The bank I was directed to for opening an account seems to run completely differently. There were no tellers that I could see and – wait – no queues! I found my way to a friendly African staffer behind a centrally located desk,
who took my name with a helpful smile and politely asked me to take a seat in bright red chairs. Music played overhead, including my favourite Coldplay album. Within minutes a polite lady appeared, smiled and apologised for the wait, taking me to her booth from an indepth explanation of my new account. Well, I thought, this is service!

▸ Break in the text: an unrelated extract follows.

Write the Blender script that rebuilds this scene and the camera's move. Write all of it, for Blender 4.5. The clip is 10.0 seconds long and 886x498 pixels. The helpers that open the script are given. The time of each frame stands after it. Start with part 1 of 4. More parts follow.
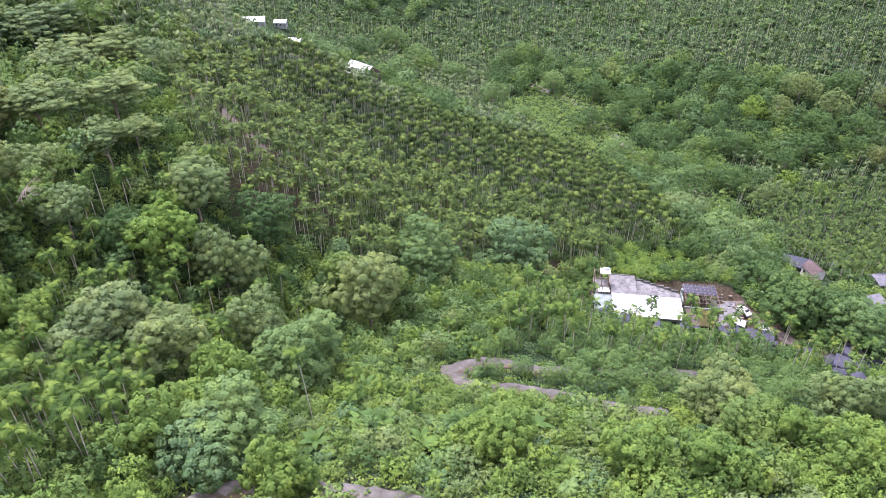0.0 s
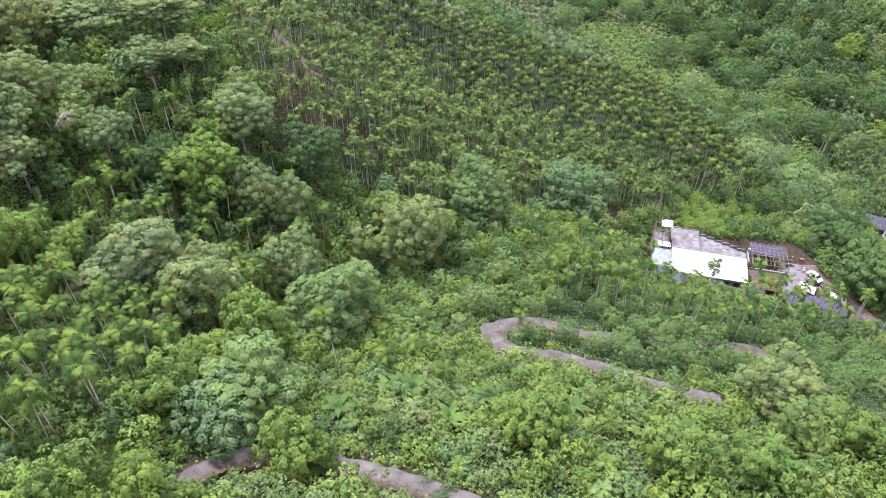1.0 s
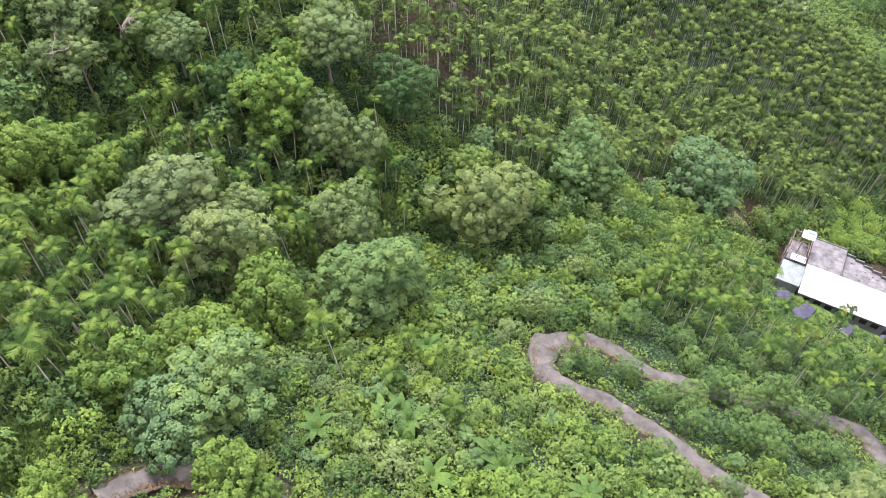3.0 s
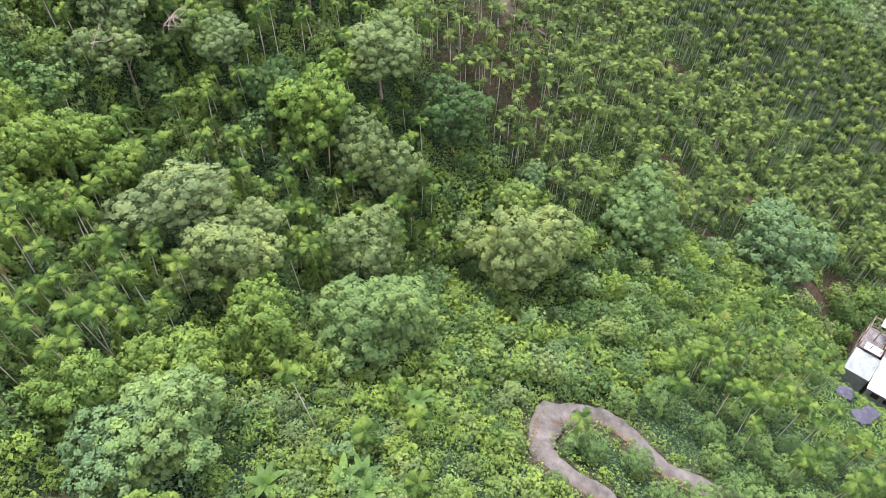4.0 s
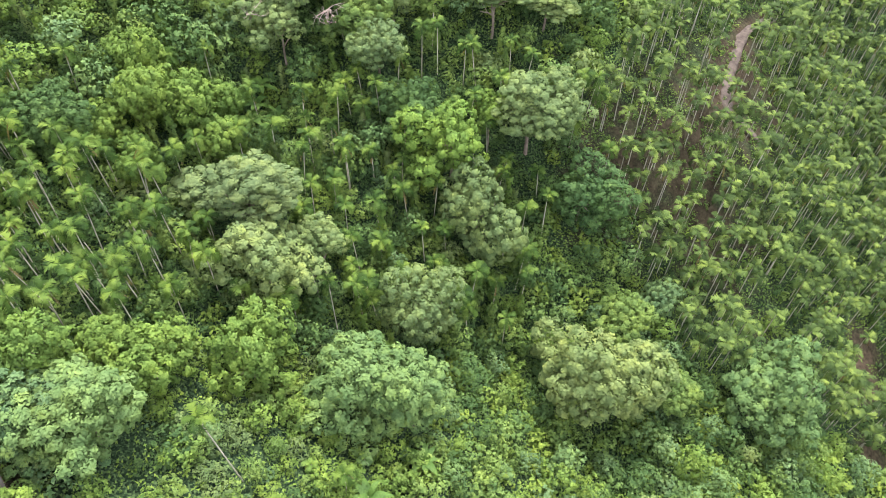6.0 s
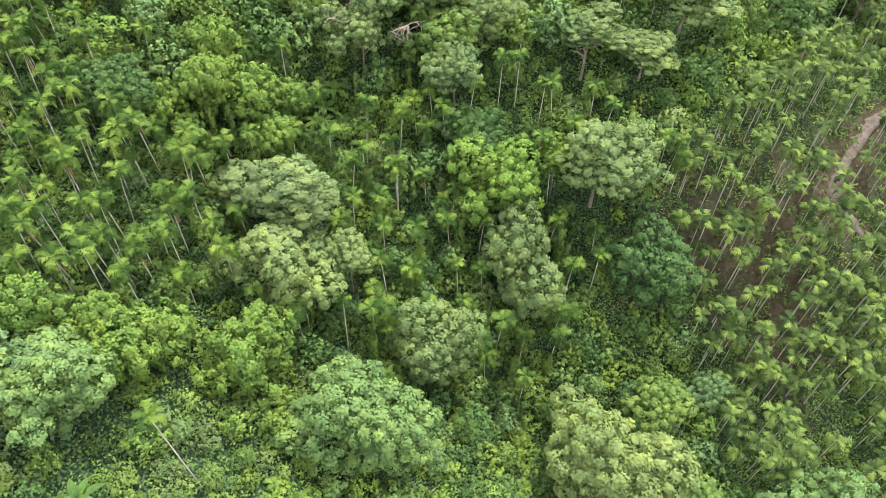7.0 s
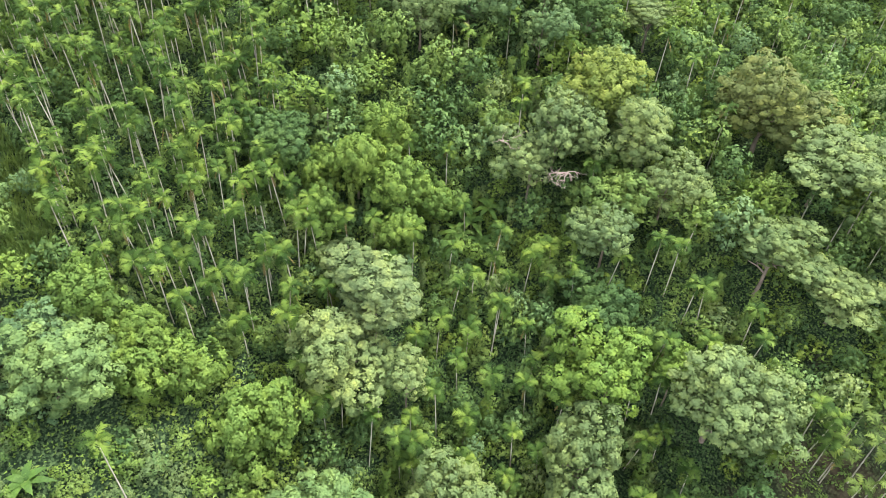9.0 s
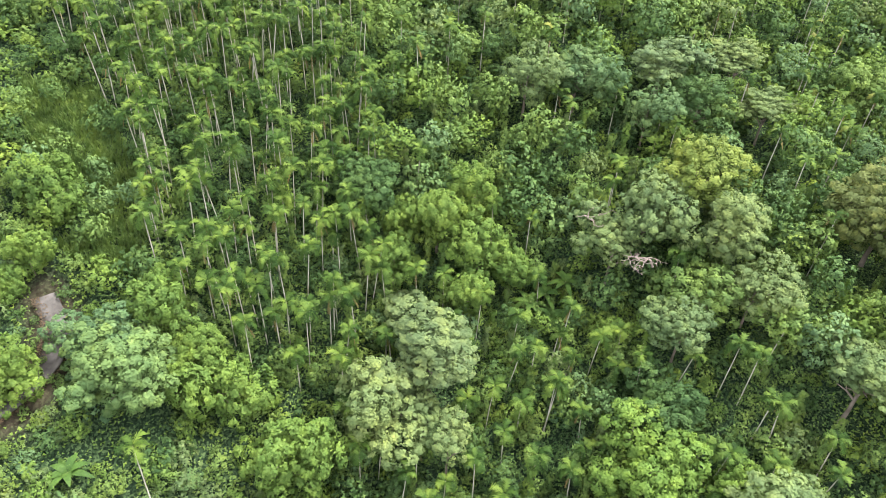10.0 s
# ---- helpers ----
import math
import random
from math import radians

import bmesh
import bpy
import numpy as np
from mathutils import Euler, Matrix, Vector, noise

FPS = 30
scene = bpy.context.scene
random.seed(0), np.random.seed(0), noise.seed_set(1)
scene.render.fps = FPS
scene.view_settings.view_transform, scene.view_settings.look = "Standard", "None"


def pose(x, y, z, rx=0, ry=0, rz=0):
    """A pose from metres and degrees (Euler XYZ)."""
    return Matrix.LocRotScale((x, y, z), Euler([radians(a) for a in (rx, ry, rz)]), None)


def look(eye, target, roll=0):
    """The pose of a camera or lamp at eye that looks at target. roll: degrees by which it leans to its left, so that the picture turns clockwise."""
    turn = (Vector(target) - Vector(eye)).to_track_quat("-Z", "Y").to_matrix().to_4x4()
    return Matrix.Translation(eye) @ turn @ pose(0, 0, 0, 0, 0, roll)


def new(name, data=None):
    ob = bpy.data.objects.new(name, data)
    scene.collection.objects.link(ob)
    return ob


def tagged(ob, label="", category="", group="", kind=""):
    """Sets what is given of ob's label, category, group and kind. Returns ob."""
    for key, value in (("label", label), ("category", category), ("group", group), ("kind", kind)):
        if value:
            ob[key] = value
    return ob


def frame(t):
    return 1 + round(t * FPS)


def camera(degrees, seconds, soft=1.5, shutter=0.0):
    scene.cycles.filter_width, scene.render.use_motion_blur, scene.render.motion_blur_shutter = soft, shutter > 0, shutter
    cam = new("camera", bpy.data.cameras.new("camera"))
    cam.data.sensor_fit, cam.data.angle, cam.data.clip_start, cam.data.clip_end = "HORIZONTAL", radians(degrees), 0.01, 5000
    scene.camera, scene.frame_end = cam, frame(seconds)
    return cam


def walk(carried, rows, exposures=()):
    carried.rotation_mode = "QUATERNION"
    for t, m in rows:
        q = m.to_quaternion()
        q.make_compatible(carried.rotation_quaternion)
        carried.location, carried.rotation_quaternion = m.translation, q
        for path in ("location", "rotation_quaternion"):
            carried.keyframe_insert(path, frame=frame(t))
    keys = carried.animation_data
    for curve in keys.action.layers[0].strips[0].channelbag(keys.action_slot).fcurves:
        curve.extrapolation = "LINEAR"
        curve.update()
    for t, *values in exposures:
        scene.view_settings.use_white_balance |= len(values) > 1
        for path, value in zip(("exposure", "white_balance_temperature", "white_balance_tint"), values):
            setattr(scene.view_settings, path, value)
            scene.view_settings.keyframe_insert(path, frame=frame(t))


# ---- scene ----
cam = camera(63.9, 10.0, 0.3)
METRES, EYE, TILT, LEAN, TURN = 120.0, 120.0, -35.5, -0.5, 0.0
ROWS = [
    (0.0, 0.0, 0.0, 0.0, 0.0, 0.0, -0.0),
    (0.5, 0.0062, 0.0324, 0.0215, 2.17, -3.23, -1.54),
    (1.0, 0.015, 0.0683, 0.0447, 4.91, -6.58, -3.48),
    (1.5, 0.027, 0.1065, 0.069, 7.89, -9.72, -5.55),
    (2.0, 0.0416, 0.1466, 0.0934, 10.91, -12.64, -7.67),
    (3.5, 0.0954, 0.2822, 0.1788, 22.5, -17.9, -15.4),
    (4.0, 0.113, 0.331, 0.2078, 27.54, -19.29, -18.39),
    (4.5, 0.1286, 0.3811, 0.2368, 34.02, -21.39, -21.93),
    (5.0, 0.1412, 0.4316, 0.2672, 41.03, -24.16, -25.32),
    (5.5, 0.1497, 0.4815, 0.2958, 48.38, -27.41, -28.37),
    (7.0, 0.1396, 0.6253, 0.3833, 73.44, -39.9, -35.02),
    (7.5, 0.1237, 0.6702, 0.412, 82.93, -44.22, -36.09),
    (8.0, 0.1025, 0.7125, 0.4401, 92.64, -48.16, -36.48),
    (8.5, 0.0785, 0.7485, 0.4641, 102.21, -51.55, -36.26),
    (9.0, 0.0573, 0.7769, 0.4832, 111.56, -54.66, -35.62),
    (9.5, 0.0419, 0.7958, 0.4966, 120.25, -57.39, -34.36),
    (10.0, 0.0322, 0.8063, 0.5056, 126.34, -58.4, -33.13),
]
walk(cam, [(t, pose(0, 0, EYE, TILT, LEAN, TURN) @ pose(METRES * x, METRES * y, METRES * z, 90 + pitch, roll, yaw)) for t, x, y, z, yaw, pitch, roll in ROWS],
     [(0.0, 1.95, 5900, 36), (2.0, 1.98, 6100, 33), (3.5, 2.04, 6200, 29), (5.5, 2.28, 6250, 25), (7.0, 2.21, 6600, 14), (10.0, 2.26, 6350, 20)])

# ---- world and light: bright overcast, the sun high behind thin cloud ----
SUN_EL, SUN_AZ = 64.0, -50.0
world = bpy.data.worlds.new("sky")
scene.world = world
world.use_nodes = True
wn = world.node_tree.nodes
sky = wn.new("ShaderNodeTexSky")
sky.sky_type, sky.sun_disc = "NISHITA", False
sky.sun_elevation, sky.sun_rotation = radians(SUN_EL), radians(SUN_AZ)
sky.air_density, sky.dust_density, sky.ozone_density = 1.0, 4.0, 1.0
cloud = wn.new("ShaderNodeMixRGB")
cloud.inputs["Fac"].default_value = 0.75
cloud.inputs["Color2"].default_value = (7.25, 7.15, 7.5, 1)
world.node_tree.links.new(sky.outputs["Color"], cloud.inputs["Color1"])
world.node_tree.links.new(cloud.outputs["Color"], wn["Background"].inputs["Color"])
wn["Background"].inputs["Strength"].default_value = 0.132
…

After spending the morning surfing the net and trying to locate anything that was short-let and reasonably priced in the exclusive suburb of Islington that I liked (well, my dad was born here I think, and they did say the schools were great!) – I accepted the futility of the exercise in realising that exclusive suburbs don’t have cheap or easy rent! The next best offer seemed to be a number of places – dubiously without photographs other than ‘sample ones’ – in the area of Willesden Green. So I now decided to see how long it would take to get there and whether I would be stranded in the snow on a deserted and lonely station platform in the freezing dark. Three stations and one hour later I emerged in leafy Willesden Green. As usual coming out a high point of the village with little shops falling away on either side of the station bridge, I immediately saw a sign pointing down the road to a mosque. Well, I thought, this looks good. My imagined small door to a tiny musallah in fact turns out to be the huge Brent St mosque still under refurbishment. Peering in the door a worried South Asian gentleman carrying his masbahah tried to shoo me away to a different entry. I persevered and through our different accents managed to eventually get approval to pray and browse around. The mosque is huge, airy and comfortable. Yep, I like the area.
Walking back up to the train station I decided to try for cafes and busses. The cafes were limited, but the busses were plentiful and one went directly back to my destination! Muslims and halal restaurants were everywhere, with a much busier small village life than the place I had visited earlier. Catching a double decker bus I sat up the top to watch the view. These tall narrow busses seem to surf down the narrow rivulets of village streets, banked steeply on each side by quaint and sometimes crumbling shop fronts. The tall sashed windows that rise up on each side seem to lean in as the buses lurch between grated crossings and down grand residential streets with towering trees almost obscuring the sky.
People are more relaxed I notice, but tense in a worried sort of way. You see less of a cool restrained type of dude – the one my son is so adept at – than open features that display the full range of emotions. I imagine him cringing if I behaved in the manner of those around me who seem oblivious to social expectations, speaking loudly on mobile phones and above and over each other as though there was not ten people standing between them.
I break fast this time in a tiny restaurant off Oxford St with rich tomato and basil soup, light salad with fried salmon fillets on top and crusty bread. Delicious, but the owner is a little bemused by my insistence that I have to wait before I can break fast. This causes me to miss a coffee I have been dying for from the Costa coffee shop which closes across the street while I am dashing towards it. Closer to home I find the street mall which had such wonderful little cafes during the day, not spread out with rustic tables and tablecloths for Italian, Greek and Asian restaurants joyously celebrating the night. I ask for a coffee and am told I have to have desert as well (now that’ll be hard). I choose a light sorbet – so light it slips dreamily from my spoon like heavy beaten egg white – and the coffee is warm, not too strong and very smooth.
I watch as behind the tables on the mall, speed past ladies on bikes. I had seen many of these in the city also – usually no helmets, weaving comfortably between the double decker busses, little black taxis and other cars. From high heels and dressed up, to middle aged and casual, there were an abundance of fit women peddling their way around. Certainly everyone seems fitter than me, and there is little obesity. Suddenly a troop of Greek musicians start up at the tables, as a black taxi trundles through the tiny space of the mall behind them. I love this place!